The last thing I want to note is that I'm kind of busy. You probably guessed as much. So, best way to get a hold of me is email: kellirae.riley@gmail.com If you would like to call me, and I would love to hear from you, the best time to call is after 5pm (Central Time) on weekdays, or any time on weekends. I'm going to be studying on weekends, but not all day, and probably not at the same times, so just call and I'll try to catch up with everyone. All my love to everyone.
Kelli

Friday, August 7, 2009

The last day at work

I was recounting with a friend recently about our work experience. She said "I've had a lot of jobs." I was about to say "I really haven't had that many," but then I started counting. Today is my last day at my 10th job, and that's if you don't count babysitting. I have lifeguarded and taught little ones to swim, sold countless trendy outfits at a clothing store, cold-called hundreds of lawyers to complete surveys, helped people pick souveniers at a shop in Boulder, filed stock trade tickets, taught Spanish to kindergartners, set up for worship and planned student events (I even modeled for a life-sized cardboard cut-out to promote an event,) and now, until the end of today, I have assisted over 5000 volunteers and staff from over 1000 non-profits get food to those in need.

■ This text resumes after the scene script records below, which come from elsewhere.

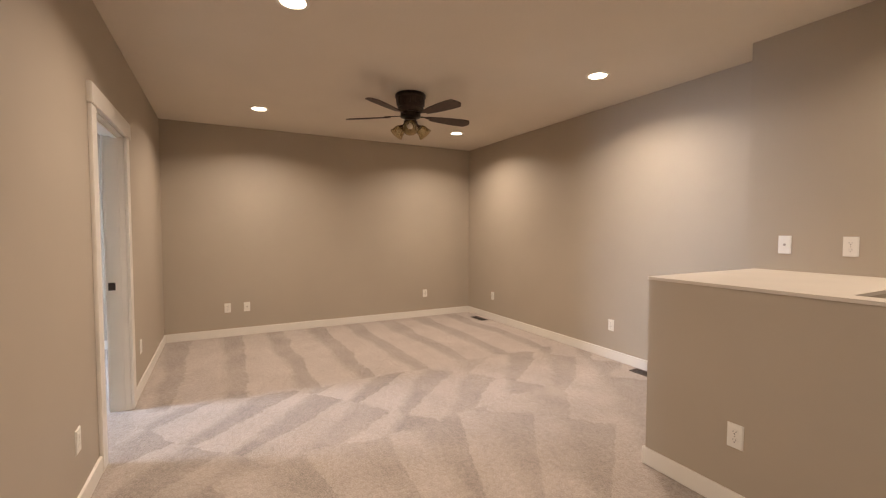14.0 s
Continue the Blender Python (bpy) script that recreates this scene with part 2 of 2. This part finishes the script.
# ---- structure ----
T = 0.115                 # partition thickness
TS = 0.075                # short guard wall
XB, YC, YC2 = 6.955, -4.205, -3.875
XJ = 2.67                 # where the stairwell wall steps back
XW = 0.887                # stair-side face of the short guard wall
YP0, YP1 = -2.87, -2.76  # faces of the long guard wall
XP = 2.609                # its far corner
GUARD = 1.07
YT = -2.222              # top nosing
R, G1, G2 = 0.19, 0.31, 0.242
XL = 0.95                # landing nosing
D1A, D1B, DH = 0.115, 1.0, 2.03
D2A, D2B = 4.03, 4.885
YR = 3.50                 # far wall of the rooms beyond
W1A, W1B, WZ0, WZ1 = 1.40, 2.30, 1.015, 2.02
W2A, W2B = 5.05, 6.05
LOW = -2.6

# upper floor around the stairwell, in one sheet with its edge turned down at the top step
structure("floor", boxes((0.0, XB, YT + 0.08, YR, -0.25, 0), (XW + TS, XB, YP1 - 0.02, YT + 0.08, -0.25, 0), (XP, XB, YC, YP1 - 0.02, -0.25, 0)), CARPET,
          "beige cut-pile carpet floor with vacuum tracks", "carpet floor")
structure("floor_lower", boxes((-0.1, 5.0, YC2, YP0, LOW - 0.1, LOW)), CARPET_STAIR, "beige carpet at the foot of the stairs", "carpet floor")
structure("ceiling", boxes((-T, XB + T, YC - T, YR + T, CEIL, CEIL + 0.1)), CEILM, "beige painted ceiling with light texture", "ceiling")


def wall_with_openings(name, axis, a, b, c0, c1, z0, z1, holes, label):
    """A wall along axis x (or y) from a to b, with its faces at c0 and c1. holes: (from, to, bottom, top)."""
    bm = bmesh.new()
    edge = a
    spans = []
    for h0, h1, hz0, hz1 in sorted(holes):
        spans += [(edge, h0, z0, z1), (h0, h1, hz1, z1)] + ([(h0, h1, z0, hz0)] if hz0 > z0 else [])
        edge = h1
    spans.append((edge, b, z0, z1))
    for s0, s1, q0, q1 in spans:
        if axis == "x":
            box(bm, s0, s1, c0, c1, q0, q1)
        else:
            box(bm, c0, c1, s0, s1, q0, q1)
    return structure(name, bm, WALL, label, "wall")


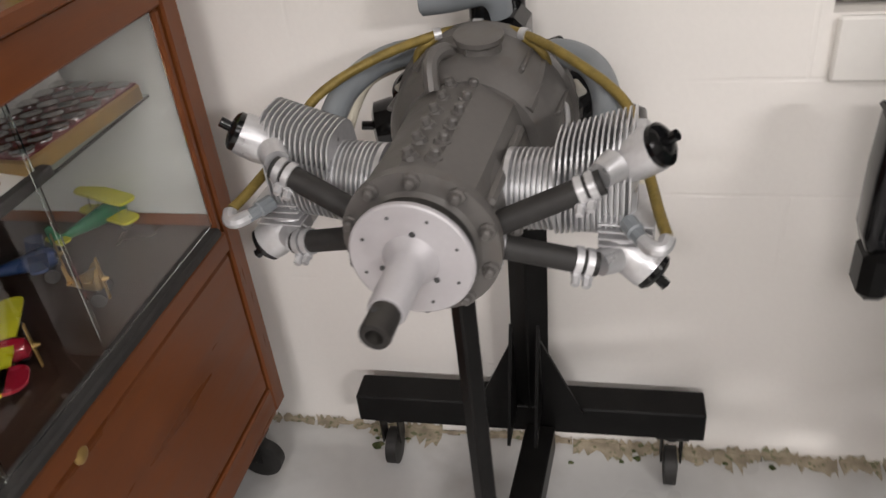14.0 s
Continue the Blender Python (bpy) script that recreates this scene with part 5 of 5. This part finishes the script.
# ---- floor wear ----
crack([(-2.3, -0.16), (-1.864, -0.137), (-1.547, -0.112), (-1.174, -0.074), (-0.95, -0.06), (-0.80, -0.04)], 0.0020)
crack([(-0.55, -0.10), (-0.33, -0.165), (-0.20, -0.185), (-0.088, -0.21)], 0.0026)
crack([(-0.05, -0.40), (-0.07, -0.31), (-0.088, -0.21), (-0.11, 0.02), (-0.09, 0.315)], 0.0014)
crack([(-1.547, -0.112), (-1.40, -0.22), (-1.25, -0.36), (-1.1, -0.55)], 0.0014)
for x, y, s in ((-0.885, -0.55, 0.010), (-0.87, -0.58, 0.006), (-0.50, -0.62, 0.006), (-1.35, -0.55, 0.005), (0.1, -0.7, 0.005)):
    setting("floor_chip", Shape().add([(x + s * math.cos(a) * random.uniform(0.5, 1), y + s * 0.5 * math.sin(a) * random.uniform(0.5, 1), 0.0008) for a in [i * 0.785 for i in range(8)]], [tuple(range(8))]), M_CRACK)
# peeled paint and plaster along the foot of the wall
random.seed(21)
peel = Shape()
x = -2.1
while x < 0.64:
    w, h, dp = random.uniform(0.03, 0.09), random.uniform(0.004, 0.026), random.uniform(0.004, 0.022)
    crumbled = x > 0.22 or -1.42 < x < -0.80 or -1.86 < x < -1.72
    if crumbled:
        h, dp = h * 1.1 + 0.006, dp * 2.2 + 0.012
    if crumbled or noise.noise(Vector((x * 2.3, 0, 0))) > -0.25:
        n = 9
        top = [(x + w * i / n, WY - 0.002 - random.uniform(0, 0.003), h * random.uniform(0.3, 1.0)) for i in range(n + 1)]
        mid = [(p[0], WY - 0.004, 0.004) for p in top]
        out = [(p[0] + random.uniform(-0.006, 0.006), WY - dp * random.uniform(0.3, 1.0) - 0.004, 0.0015) for p in top]
        rows = [top, mid, out]
        vs = [p for r in rows for p in r]
        peel.add(vs, [(j * (n + 1) + i, j * (n + 1) + i + 1, (j + 1) * (n + 1) + i + 1, (j + 1) * (n + 1) + i) for j in range(2) for i in range(n)])
    x += w * random.uniform(0.7, 1.1)
M_MOSS = mat("dark_grit", (0.07, 0.058, 0.035), 0.95, var=0.6, scale=90, bump=0.8, grain=200, second=(0.11, 0.12, 0.05), amount=0.4)
grit = Shape()
for k in range(70):
    gx, gy, gr = random.uniform(0.22, 0.62), WY - 0.012 - abs(random.gauss(0, 0.025)), random.uniform(0.004, 0.011)
    grit.lathe([(0, gr), (gr * 0.3, gr * 0.8), (gr * 0.45, gr * 0.2)], (gx, gy, 0.0006), (random.uniform(-0.2, 0.2), random.uniform(-0.2, 0.2), 1), 6)
M_MOSSG = mat("green_moss", (0.060, 0.085, 0.022), 0.95, var=0.5, scale=60, bump=0.9, grain=180, second=(0.16, 0.14, 0.07), amount=0.3)
moss = Shape()
for k in range(24):
    lo_x, hi_x = ((-1.42, -0.85), (-1.86, -1.74), (0.20, 0.36))[k % 3]
    gx, gy, gr = random.uniform(lo_x, hi_x), WY - 0.016 - abs(random.gauss(0, 0.022)), random.uniform(0.006, 0.016)
    rim = [(gx + gr * random.uniform(0.5, 1.2) * math.cos(q * 0.785), gy + gr * 0.7 * random.uniform(0.5, 1.2) * math.sin(q * 0.785)) for q in range(8)]
    moss.loops([[(px, py, 0.0006) for px, py in rim], [(gx + (px - gx) * 0.7, gy + (py - gy) * 0.7, 0.0035) for px, py in rim], [(gx + (px - gx) * 0.2, gy + (py - gy) * 0.2, 0.0045) for px, py in rim]])
tagged(setting("floor_moss", moss, M_MOSSG, "small green moss tufts on the floor by the wall"))
tagged(setting("floor_grit", grit, M_MOSS, "dark grit and moss at the wall foot"))
tagged(setting("baseboard_peeling", peel, M_PEEL, "peeling paint and crumbled plaster along the wall foot"))
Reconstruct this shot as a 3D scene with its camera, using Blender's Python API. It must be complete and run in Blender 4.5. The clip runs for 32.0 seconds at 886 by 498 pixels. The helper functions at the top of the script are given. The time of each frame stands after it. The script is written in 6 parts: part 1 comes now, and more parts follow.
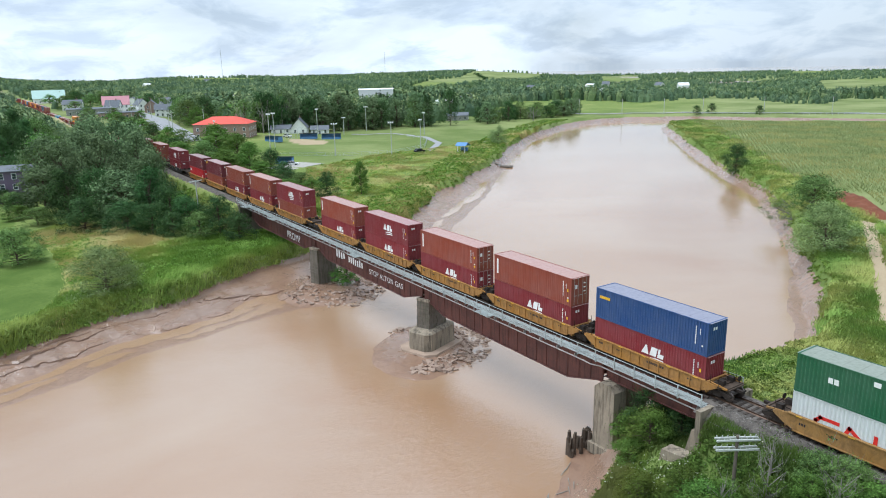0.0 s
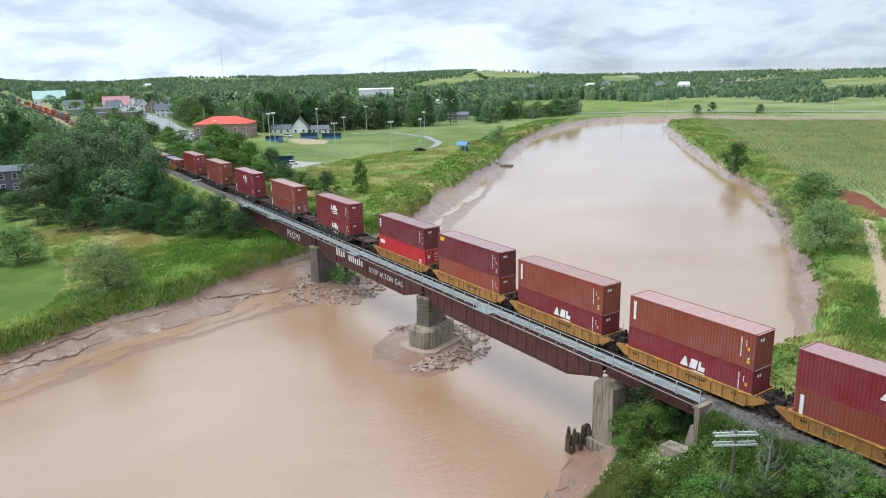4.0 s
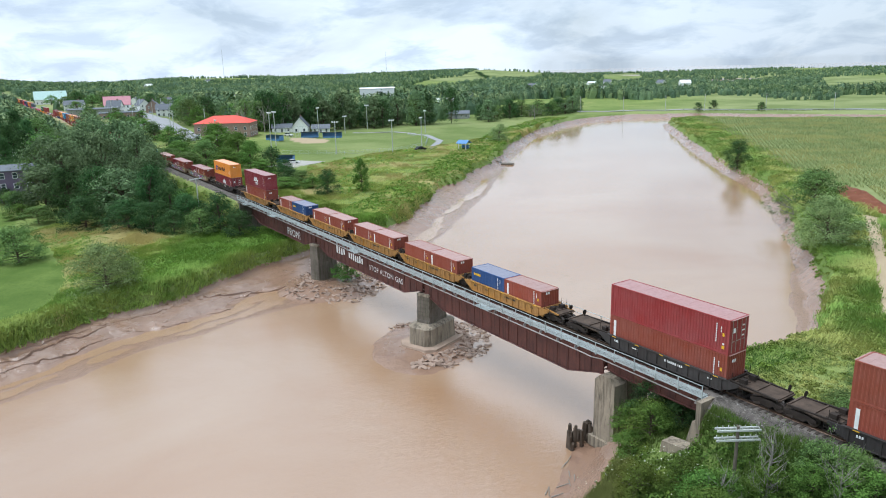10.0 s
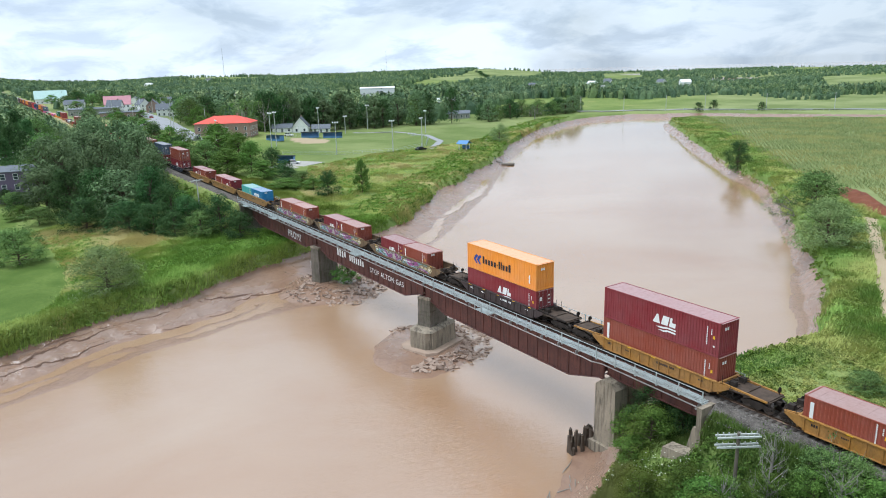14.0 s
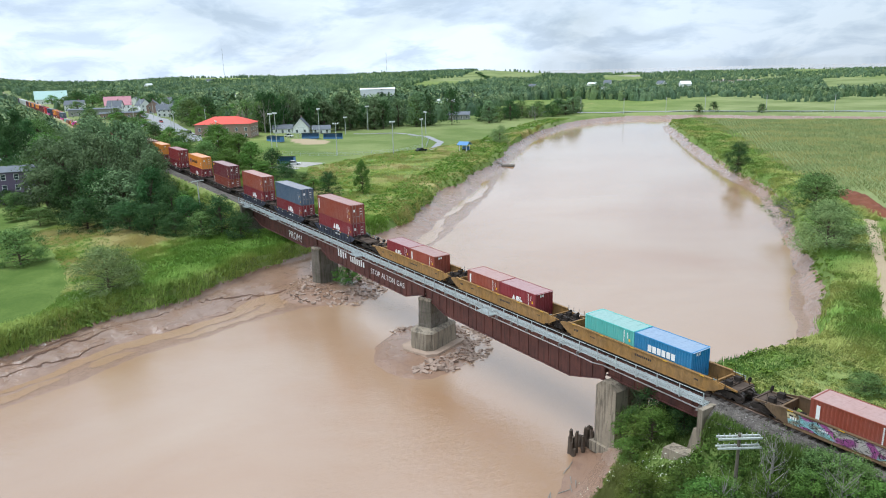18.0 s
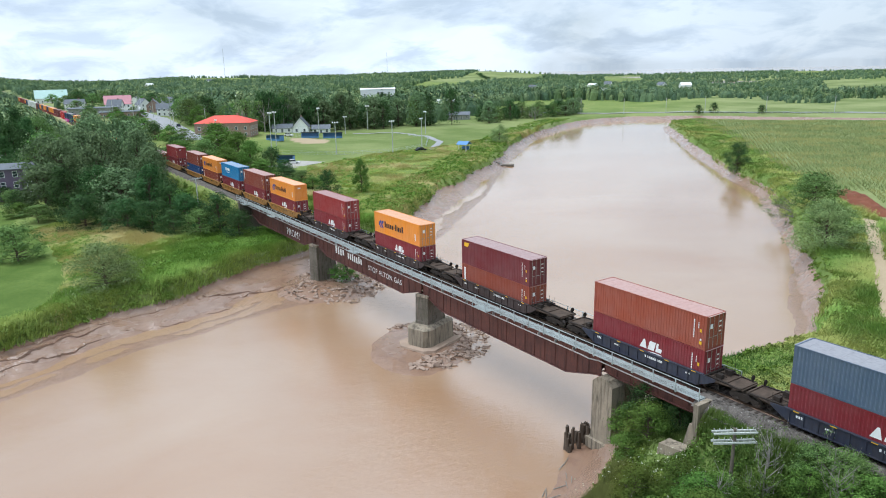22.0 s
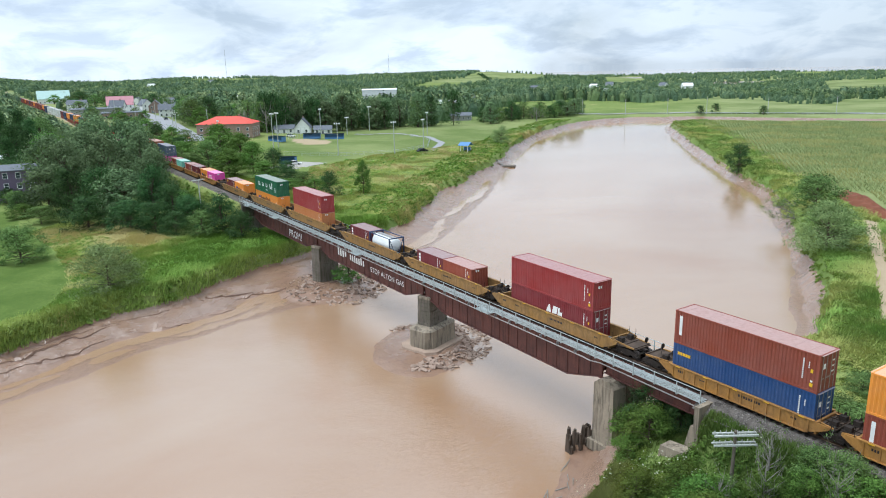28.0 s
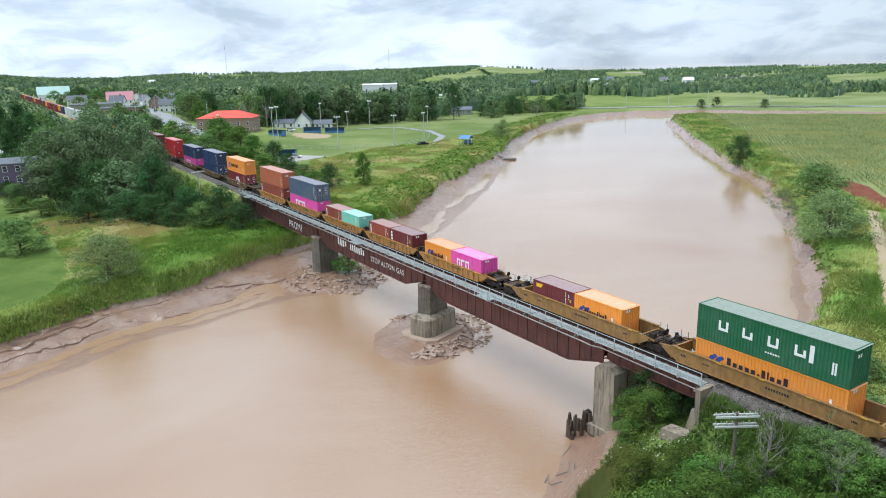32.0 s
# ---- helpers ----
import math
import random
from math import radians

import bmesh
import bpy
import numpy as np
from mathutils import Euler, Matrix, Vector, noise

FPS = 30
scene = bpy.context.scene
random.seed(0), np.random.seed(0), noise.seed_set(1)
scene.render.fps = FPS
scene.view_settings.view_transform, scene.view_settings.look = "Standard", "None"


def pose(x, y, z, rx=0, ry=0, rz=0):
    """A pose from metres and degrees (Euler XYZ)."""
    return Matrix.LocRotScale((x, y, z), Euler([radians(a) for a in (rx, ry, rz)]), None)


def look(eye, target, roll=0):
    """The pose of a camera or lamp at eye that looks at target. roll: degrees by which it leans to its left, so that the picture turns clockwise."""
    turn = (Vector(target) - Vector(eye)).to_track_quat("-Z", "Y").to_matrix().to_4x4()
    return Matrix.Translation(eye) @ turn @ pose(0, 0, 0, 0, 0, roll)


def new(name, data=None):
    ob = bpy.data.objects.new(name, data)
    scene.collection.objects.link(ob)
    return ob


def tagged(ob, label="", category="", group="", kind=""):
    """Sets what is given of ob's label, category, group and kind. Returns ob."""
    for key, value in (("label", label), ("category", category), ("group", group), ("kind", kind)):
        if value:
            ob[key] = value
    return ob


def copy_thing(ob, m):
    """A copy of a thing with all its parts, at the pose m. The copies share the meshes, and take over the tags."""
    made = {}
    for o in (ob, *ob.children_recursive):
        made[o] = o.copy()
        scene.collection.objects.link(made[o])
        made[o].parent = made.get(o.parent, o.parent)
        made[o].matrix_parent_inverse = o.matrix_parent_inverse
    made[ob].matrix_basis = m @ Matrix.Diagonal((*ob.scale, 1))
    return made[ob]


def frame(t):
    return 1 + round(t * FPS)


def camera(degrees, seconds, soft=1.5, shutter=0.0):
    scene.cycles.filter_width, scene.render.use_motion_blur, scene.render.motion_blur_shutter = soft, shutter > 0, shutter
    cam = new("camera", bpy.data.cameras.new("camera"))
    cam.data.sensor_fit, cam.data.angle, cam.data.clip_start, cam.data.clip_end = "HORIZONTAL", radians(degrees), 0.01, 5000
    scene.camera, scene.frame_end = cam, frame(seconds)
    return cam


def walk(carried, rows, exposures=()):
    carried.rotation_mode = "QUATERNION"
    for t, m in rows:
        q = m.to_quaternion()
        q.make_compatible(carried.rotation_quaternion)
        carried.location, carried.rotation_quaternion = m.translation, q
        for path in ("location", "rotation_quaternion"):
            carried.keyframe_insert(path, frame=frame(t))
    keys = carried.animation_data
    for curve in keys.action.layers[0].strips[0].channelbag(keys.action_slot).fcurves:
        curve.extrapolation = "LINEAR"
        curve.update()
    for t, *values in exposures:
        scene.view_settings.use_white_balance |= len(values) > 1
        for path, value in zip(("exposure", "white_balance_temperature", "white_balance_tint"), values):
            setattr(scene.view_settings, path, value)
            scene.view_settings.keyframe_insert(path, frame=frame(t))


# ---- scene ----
# ---- camera: a drone that hovers and sways ----
cam = camera(64.665, 32.0, soft=1.0)
walk(cam, [
    (0.0, pose(0.000, -47.846, 36.639, 75.5401, 1.1749, 55.9991)),
    (0.5, pose(0.032, -47.788, 36.639, 75.5285, 1.2222, 56.0061)),
    (1.0, pose(0.055, -47.731, 36.564, 75.5309, 1.2516, 56.0126)),
    (1.5, pose(0.086, -47.718, 36.462, 75.5355, 1.2596, 56.0150)),
    (2.0, pose(0.116, -47.735, 36.382, 75.5217, 1.2749, 56.0155)),
    (2.5, pose(0.143, -47.770, 36.360, 75.5209, 1.2865, 56.0162)),
    (3.0, pose(0.190, -47.785, 36.372, 75.5253, 1.2938, 56.0231)),
    (3.5, pose(0.237, -47.812, 36.398, 75.5305, 1.2927, 56.0378)),
    (5.5, pose(0.198, -47.806, 36.318, 75.5175, 1.3136, 56.0352)),
    (6.0, pose(0.185, -47.747, 36.280, 75.5062, 1.3443, 56.0549)),
    (6.5, pose(0.143, -47.693, 36.247, 75.5078, 1.3558, 56.0787)),
    (7.0, pose(0.101, -47.679, 36.241, 75.5100, 1.3585, 56.0892)),
    (7.5, pose(0.087, -47.675, 36.259, 75.5078, 1.3628, 56.0900)),
    (8.0, pose(0.088, -47.642, 36.260, 75.4988, 1.3832, 56.0925)),
    (8.5, pose(0.078, -47.581, 36.227, 75.4804, 1.4375, 56.0951)),
    (9.0, pose(0.086, -47.551, 36.154, 75.4807, 1.4828, 56.0966)),
    (9.5, pose(0.091, -47.545, 36.047, 75.4846, 1.5033, 56.0984)),
    (10.0, pose(0.087, -47.548, 35.971, 75.4900, 1.5006, 56.1078)),
    (10.5, pose(0.065, -47.580, 35.983, 75.4842, 1.4988, 56.1066)),
    (11.0, pose(0.060, -47.618, 36.086, 75.4660, 1.5001, 56.1069)),
    (11.5, pose(0.028, -47.615, 36.216, 75.4405, 1.5138, 56.1130)),
    (12.0, pose(-0.011, -47.589, 36.358, 75.4194, 1.5192, 56.1158)),
    (12.5, pose(0.002, -47.585, 36.468, 75.4130, 1.4896, 56.1206)),
    (13.0, pose(0.008, -47.572, 36.533, 75.4061, 1.4744, 56.1253)),
    (13.5, pose(0.015, -47.570, 36.560, 75.4018, 1.4845, 56.1249)),
    (14.0, pose(0.014, -47.577, 36.565, 75.4007, 1.4894, 56.1230)),
    (14.5, pose(-0.019, -47.569, 36.543, 75.4038, 1.4877, 56.1219)),
    (16.5, pose(0.059, -47.677, 36.607, 75.4637, 1.4591, 56.1256)),
    (17.0, pose(0.086, -47.740, 36.635, 75.4652, 1.4488, 56.1245)),
    (17.5, pose(0.076, -47.778, 36.623, 75.4815, 1.4099, 56.1232)),
    (18.0, pose(0.031, -47.771, 36.588, 75.4936, 1.3742, 56.1263)),
    (18.5, pose(-0.009, -47.725, 36.500, 75.5039, 1.3403, 56.1331)),
    (19.0, pose(-0.028, -47.683, 36.446, 75.5074, 1.3149, 56.1403)),
    (19.5, pose(-0.008, -47.653, 36.356, 75.5148, 1.2796, 56.1399)),
    (20.0, pose(0.053, -47.607, 36.223, 75.5340, 1.2467, 56.1459)),
    (20.5, pose(0.107, -47.540, 36.147, 75.5451, 1.2184, 56.1595)),
    (21.0, pose(0.156, -47.482, 36.083, 75.5556, 1.2034, 56.1707)),
    (21.5, pose(0.182, -47.458, 36.034, 75.5633, 1.1936, 56.1782)),
    (22.0, pose(0.198, -47.454, 35.994, 75.5700, 1.1919, 56.1826)),
    (22.5, pose(0.194, -47.485, 35.985, 75.5763, 1.1700, 56.1917)),
    (23.0, pose(0.201, -47.486, 36.029, 75.5868, 1.1468, 56.2204)),
    (23.5, pose(0.196, -47.505, 36.125, 75.5920, 1.1445, 56.2297)),
    (24.0, pose(0.199, -47.557, 36.279, 75.5955, 1.1275, 56.2306)),
    (24.5, pose(0.218, -47.574, 36.431, 75.5904, 1.1074, 56.2382)),
    (25.0, pose(0.233, -47.576, 36.510, 75.5979, 1.0953, 56.2415)),
    (25.5, pose(0.262, -47.531, 36.524, 75.6084, 1.1231, 56.2490)),
    (27.5, pose(0.298, -47.647, 36.297, 75.6031, 1.1535, 56.2944)),
    (28.0, pose(0.393, -47.669, 36.291, 75.5971, 1.1968, 56.3027)),
    (28.5, pose(0.452, -47.689, 36.201, 75.6125, 1.2309, 56.3048)),
    (29.0, pose(0.509, -47.710, 36.061, 75.6314, 1.2481, 56.3099)),
    (29.5, pose(0.513, -47.692, 35.865, 75.6445, 1.2485, 56.3219)),
    (30.0, pose(0.504, -47.690, 35.687, 75.6504, 1.2469, 56.3275)),
    (30.5, pose(0.509, -47.682, 35.535, 75.6181, 1.2730, 56.3298)),
    (31.0, pose(0.510, -47.671, 35.393, 75.4939, 1.2941, 56.3320)),
    (31.5, pose(0.468, -47.658, 35.278, 75.3405, 1.3078, 56.3299)),
    (32.0, pose(0.428, -47.603, 35.207, 75.2761, 1.3581, 56.3384)),
])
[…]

Of course, I've left all of these 10 jobs, some more gracefully and voluntarily than others. This week, I cleaned out my office (a first for me, since none of my other positions have ever required an office.) I wrote my last e-newsletter and said my farewell. And while I've been planning to leave since March, it was all a little bit sad. I think this may be the only job I've had where, upon my departure, I believe I will be missed, and that my contribution to the mission here was worthwhile and important.

At the same time, I am clapping and jumping up and down like a school-girl because I am leaving to do the one thing I've wanted to do my whole life: go to law school. I can hardly contain my joy about that, and at 5:00 pm today, I won't have to anymore!